A Writer's Writer
Now Erdal tells all in Ghosting: A Memoir (Canongate; 273 pages), a meditation on literary identity and a surprisingly generous love letter to the person who reaped praise and prestige from her labors while keeping her in salaried obscurity. (Discreetly, she refers to him only as "Tiger," after the lifelike tiger-skin rug that adorned his lavish Soho office.) In 1981, Tiger hired Erdal, then an editor and translator on the east coast of Scotland, to develop Russian authors for his Quartet Books. She found him to be demanding, impetuous and thoroughly charming, with a child's enthusiasm and an immigrant's fractured English. "His sentences were a riot of hangers and danglers," she notes. She soon found herself wrestling not with Russian prose but with Tiger's, and that suited her fine. A soon-to-be-divorced mother of three small children, she needed the money, and Tiger didn't mind her working at home, 700 km from London.
The relationship began to fray only after he started asking for sex. Not the real kind their relationship remained entirely professional but the fictional kind. He decided to try his or rather, their hand at fiction. "We are thinking about a beautiful novel," he told her. "It will have a beautiful cover." He had his own ideas about what would go inside. "Have we reached the orgamsi [sic] yet?" he would ask, as Erdal struggled to meet his quota of sex scenes. She had a loftier view of literature. "I had believed all my life that writing was important, that the novel mattered, that readers should be able to trust the author," she writes. "Now I had sullied that belief."

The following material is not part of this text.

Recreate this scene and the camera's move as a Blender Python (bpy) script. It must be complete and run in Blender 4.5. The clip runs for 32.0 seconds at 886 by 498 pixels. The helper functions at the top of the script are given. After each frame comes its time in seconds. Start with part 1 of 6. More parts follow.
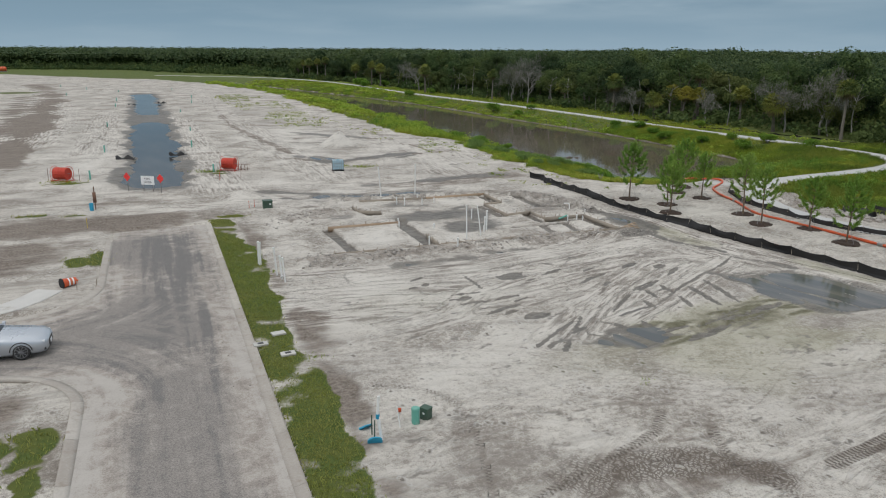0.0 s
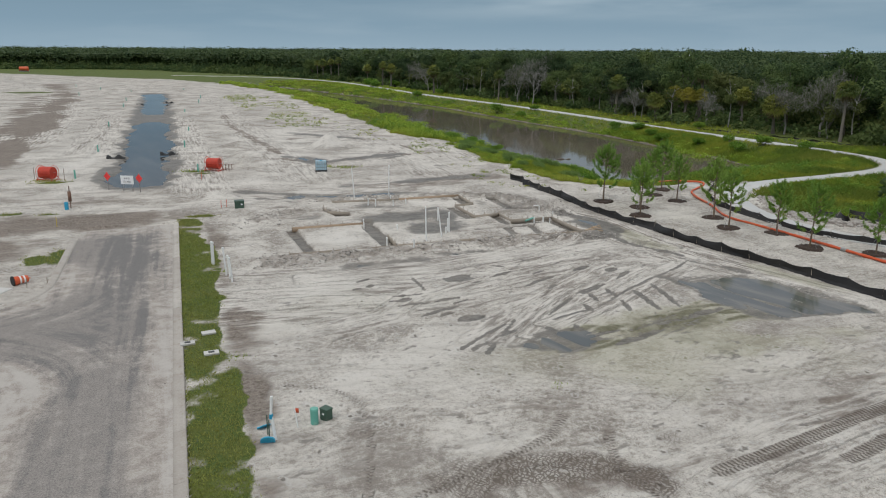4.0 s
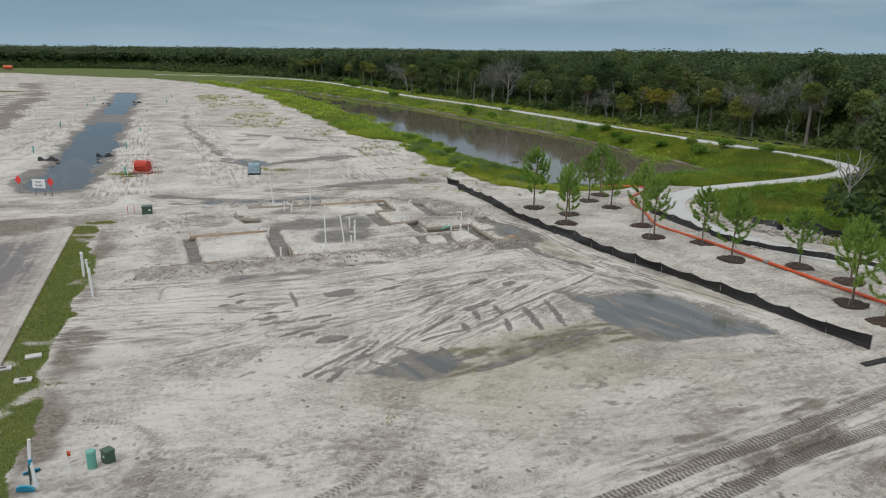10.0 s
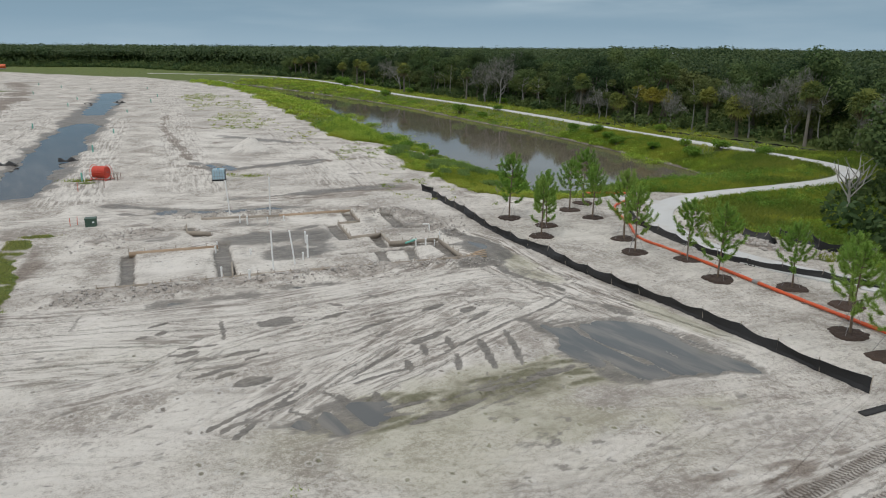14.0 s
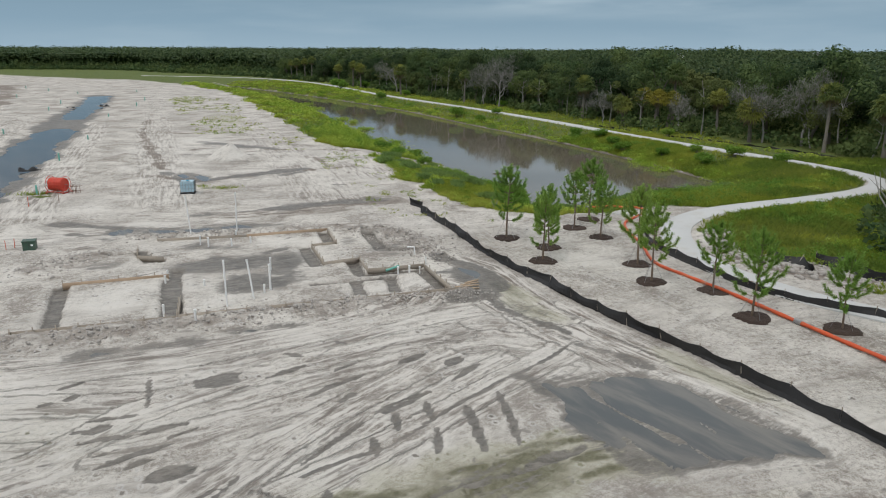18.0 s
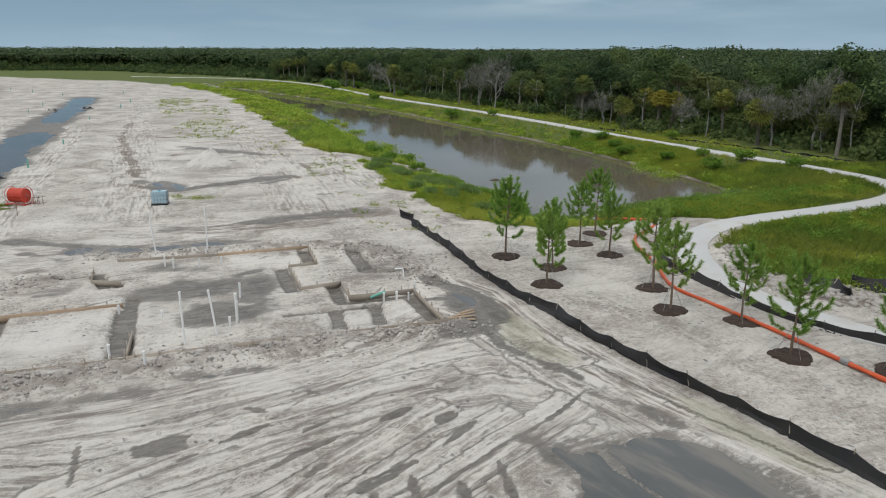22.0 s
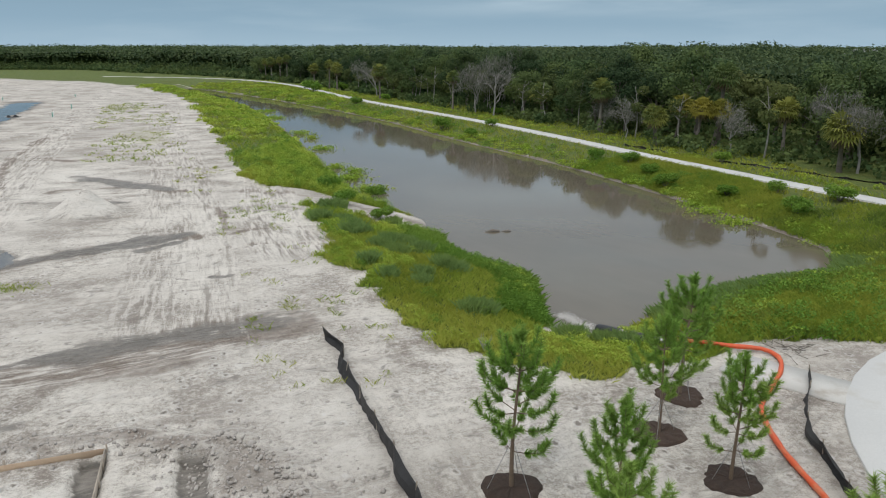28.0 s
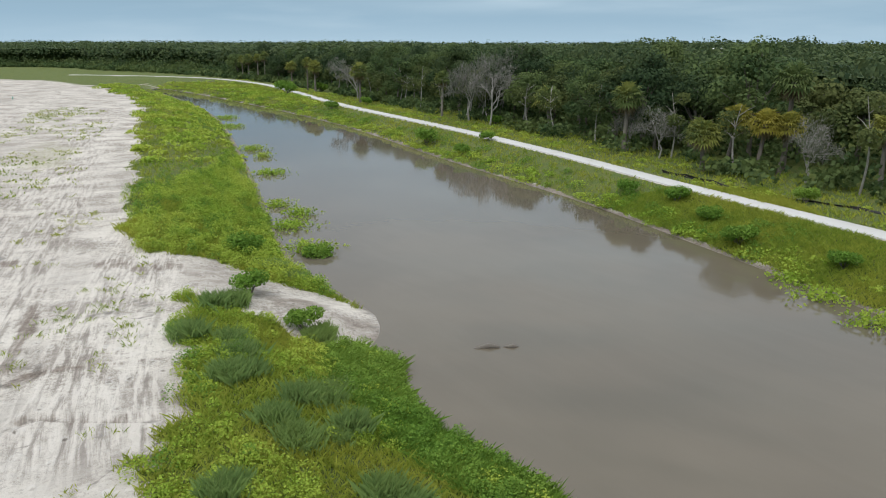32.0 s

Gradually, the novels began to reflect her own preoccupations. "The more I searched for his voice, the more I caught my own breaking through," she writes. She used the death of a child her own single-mom fear at the time as a plot device. That, plus Tiger's munificence, lavish parties and working trips to his French estate, helped make the job bearable. Yet the strain grew worse. "Can one write from another person's heart?" she asks. "It's like trying to fake sincerity." Erdal's misgivings came to a head after her new husband objected to Tiger's intrusiveness (47 phone calls in a single day). So she gave up the ghost, parting amicably with Tiger five years ago.
Erdal set about writing a novel of her own. "But this other story kept pressing on my frontal lobes," she said last week. So she wrote a few chapters about her years with Tiger and showed them to him. "He was very encouraging," she notes. "He said he could publish this. He gave me suggestions for what to put in, what to leave out. Very gradually he started to take control again. So I told him, 'No, it's me now, and it's quite different from the way it was.'"
What does Tiger think of the book? "He won't take my calls," Erdal laments. Now in his 70s, Attallah announced that he "did not recognize myself when I read it" before he stopped talking about the book altogether. He has reportedly declined to take legal action and has ordered his employees not to comment. But last month, with remarkable timing, Attallah's Quartet Books published his first book since 2000, a 64-page memoir, The Old Ladies of Nazareth, based on his childhood. Who wrote it? "I'm sure he did," says Erdal. "It's very different from his normal style. Or, shall we say, his previously published style."